[Job] Give again exactly the lines that run from the start of the records to the line holding "twiggy(rng, out, q, radius", both ends counted. Do not include the pictures.

Clips as scene scripts:
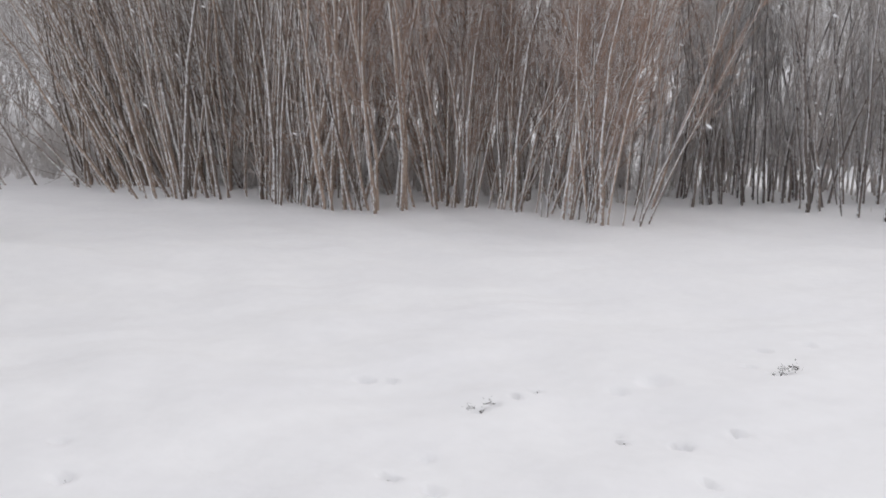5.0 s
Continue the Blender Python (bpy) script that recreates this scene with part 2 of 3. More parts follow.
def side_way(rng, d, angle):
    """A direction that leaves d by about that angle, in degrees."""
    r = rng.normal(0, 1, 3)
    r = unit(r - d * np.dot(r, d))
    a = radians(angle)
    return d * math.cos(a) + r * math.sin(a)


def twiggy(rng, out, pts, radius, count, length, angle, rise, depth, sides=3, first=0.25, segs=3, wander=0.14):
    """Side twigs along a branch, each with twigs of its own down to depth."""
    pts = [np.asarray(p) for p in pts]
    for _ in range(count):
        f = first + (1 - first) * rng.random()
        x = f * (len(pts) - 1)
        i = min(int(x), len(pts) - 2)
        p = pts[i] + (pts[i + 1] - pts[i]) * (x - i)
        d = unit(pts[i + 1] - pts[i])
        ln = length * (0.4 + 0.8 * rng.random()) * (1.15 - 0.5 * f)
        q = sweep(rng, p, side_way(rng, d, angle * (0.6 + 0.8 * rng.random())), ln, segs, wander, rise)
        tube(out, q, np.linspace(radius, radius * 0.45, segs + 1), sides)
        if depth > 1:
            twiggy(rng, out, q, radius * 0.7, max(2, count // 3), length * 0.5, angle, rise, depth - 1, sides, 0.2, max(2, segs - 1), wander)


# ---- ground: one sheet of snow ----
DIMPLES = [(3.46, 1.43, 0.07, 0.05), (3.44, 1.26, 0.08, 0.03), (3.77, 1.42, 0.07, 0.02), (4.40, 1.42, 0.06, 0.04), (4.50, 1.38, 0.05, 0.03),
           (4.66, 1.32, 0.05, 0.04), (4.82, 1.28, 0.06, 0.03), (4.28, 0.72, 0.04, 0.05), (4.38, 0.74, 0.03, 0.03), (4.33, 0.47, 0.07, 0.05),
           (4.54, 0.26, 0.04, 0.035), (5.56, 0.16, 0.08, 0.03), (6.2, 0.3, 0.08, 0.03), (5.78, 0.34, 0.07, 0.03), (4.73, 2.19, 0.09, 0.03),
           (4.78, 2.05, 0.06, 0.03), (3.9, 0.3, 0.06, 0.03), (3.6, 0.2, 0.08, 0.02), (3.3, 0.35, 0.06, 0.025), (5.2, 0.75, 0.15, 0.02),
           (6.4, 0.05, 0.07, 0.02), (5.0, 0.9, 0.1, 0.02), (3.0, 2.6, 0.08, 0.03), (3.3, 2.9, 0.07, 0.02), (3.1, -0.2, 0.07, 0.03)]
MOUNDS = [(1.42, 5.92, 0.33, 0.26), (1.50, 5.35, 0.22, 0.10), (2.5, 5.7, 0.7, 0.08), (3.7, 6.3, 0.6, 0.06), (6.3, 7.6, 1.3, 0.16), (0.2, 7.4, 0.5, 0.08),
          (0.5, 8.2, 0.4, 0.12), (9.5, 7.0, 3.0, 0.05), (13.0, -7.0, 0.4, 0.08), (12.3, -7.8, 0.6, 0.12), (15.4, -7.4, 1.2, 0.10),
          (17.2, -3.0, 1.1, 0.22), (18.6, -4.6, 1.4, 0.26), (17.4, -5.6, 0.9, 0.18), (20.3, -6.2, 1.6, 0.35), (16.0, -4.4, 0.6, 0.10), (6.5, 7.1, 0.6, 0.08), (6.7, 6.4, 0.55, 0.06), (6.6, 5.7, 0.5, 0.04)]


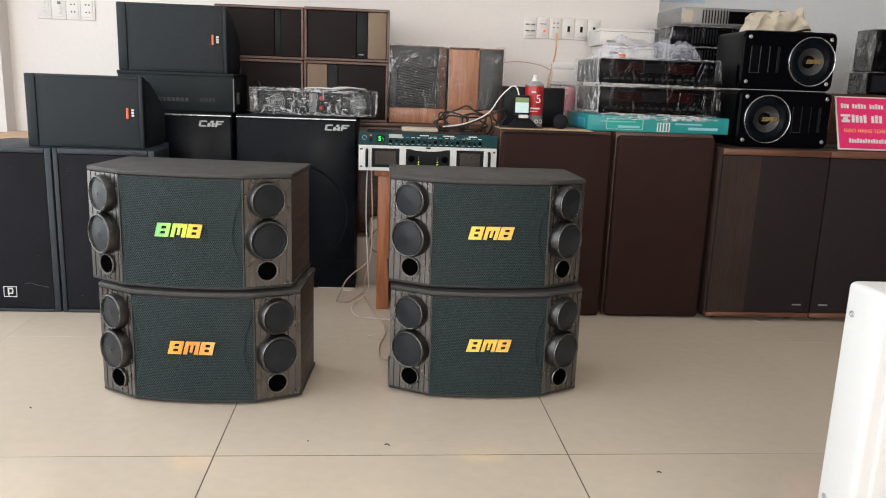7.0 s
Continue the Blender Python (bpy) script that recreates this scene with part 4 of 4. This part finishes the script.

[Response]
5.0 s
Continue the Blender Python (bpy) script that recreates this scene with part 2 of 3. More parts follow.
def side_way(rng, d, angle):
    """A direction that leaves d by about that angle, in degrees."""
    r = rng.normal(0, 1, 3)
    r = unit(r - d * np.dot(r, d))
    a = radians(angle)
    return d * math.cos(a) + r * math.sin(a)


def twiggy(rng, out, pts, radius, count, length, angle, rise, depth, sides=3, first=0.25, segs=3, wander=0.14):
    """Side twigs along a branch, each with twigs of its own down to depth."""
    pts = [np.asarray(p) for p in pts]
    for _ in range(count):
        f = first + (1 - first) * rng.random()
        x = f * (len(pts) - 1)
        i = min(int(x), len(pts) - 2)
        p = pts[i] + (pts[i + 1] - pts[i]) * (x - i)
        d = unit(pts[i + 1] - pts[i])
        ln = length * (0.4 + 0.8 * rng.random()) * (1.15 - 0.5 * f)
        q = sweep(rng, p, side_way(rng, d, angle * (0.6 + 0.8 * rng.random())), ln, segs, wander, rise)
        tube(out, q, np.linspace(radius, radius * 0.45, segs + 1), sides)
        if depth > 1:
            twiggy(rng, out, q, radius * 0.7, max(2, count // 3), length * 0.5, angle, rise, depth - 1, sides, 0.2, max(2, segs - 1), wander)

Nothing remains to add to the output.